- 20 Minutes
- 1 Hour 5 Minutes
- 4 - 6
Okra soup is a Charleston classic recipe that every native should know how to make. Use a dutch oven or a heavy-bottomed pot to create this local favorite!
- Remove the stew meat from the packaging, and place onto a large plate or platter. Season the beef with 1 teaspoon sea salt, tossing the beef to coat each piece in a bit of salt, and allow to rest for 15 minutes.
- Heat vegetable oil in a large, heavy-bottomed pot over medium-high heat. Working in batches, brown the stew meat on all sides. Once browned, remove the meat to a clean platter until ready to use.

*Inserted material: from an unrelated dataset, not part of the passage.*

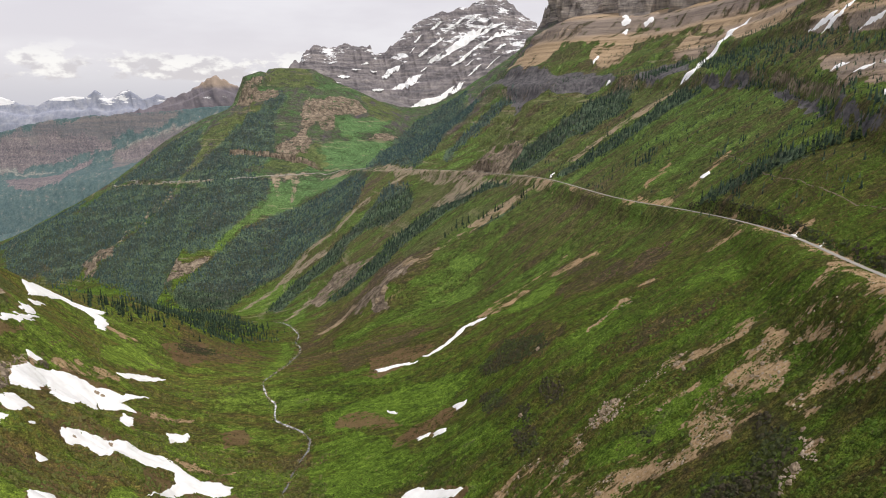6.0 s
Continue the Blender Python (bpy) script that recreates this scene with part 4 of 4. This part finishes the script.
tagged(ribbon("road", curve(ROAD[:14], 6.0), 2.3, ROAD_STUFF, 0.25, 5, 0.06), "pale narrow mountain road cut into the slope", "road", kind="structure")
BUTTE_ROAD = [(-220, 2626, 0), (-272, 2690, 0), (-378, 2785, 0), (-480, 2825, 0), (-570, 2795, 0), (-646, 2781, 0), (-707, 2771, 0), (-799, 2762, 0), (-818, 2764, 0)]
BUTTE_ROAD_END = [(-878, 2985, 0), (-968, 2982, 0), (-1076, 2998, 0), (-1193, 3032, 0), (-1356, 3107, 0), (-1607, 3389, 0)]
for line in (BUTTE_ROAD, BUTTE_ROAD_END):
    tagged(ribbon("road_around_butte", curve(line, 10.0), 2.4, ROAD_STUFF, 0.6, 15, 0.5, 5, land), "thin pale road cut across the wooded butte", "road", kind="structure")

TRAIL = [(437, 1193, 0), (445, 1130, 0), (452, 1080, 0), (440, 998, 0), (402, 874, 0), (391, 807, 0), (379, 726, 0), (370, 665, 0), (359, 611, 0), (351, 571, 0)]
tagged(ribbon("trail", curve(TRAIL, 6.0), 0.4, footpath(), 0.2, 6, 0.3, 3, land), "narrow worn footpath across the green slope", "path", kind="structure")
tagged(ribbon("brook", np.column_stack([curve(BROOK, 2.5), 0 * curve(BROOK, 2.5)[:, 0]]), 0.85, WATER, 0.45, 8, 1.6, 5, land), "small white mountain brook in a stony bed", "stream", kind="structure")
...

- Turn the heat of the pot down to medium. Once the pot has cooled a bit, add the onion to the pot. Use a wooden spoon to scrape up any browned bits from the bottom of the pot, mixing them into the onions and beef fat. Add a splash more oil if the pot seems too dry.
- Once the onions have been mixed into the browned bits, add the garlic, bay leaves, crushed red pepper, and a pinch of salt and pepper. Mix to combine all ingredients, and cook for 5-7 minutes until onions and garlic are very fragrant and softened.
- Add browned beef back into the pot, along with the crushed tomatoes and water. Stir to combine. Allow the soup to come to a simmer, then turn the heat to medium-low. Simmer for 30 minutes.
- Add chopped okra, and simmer another 30 minutes, stirring occasionally, until okra is softened. Taste and season with additional salt or pepper, if desired.
- Ladle soup immediately into serving bowls, and serve hot!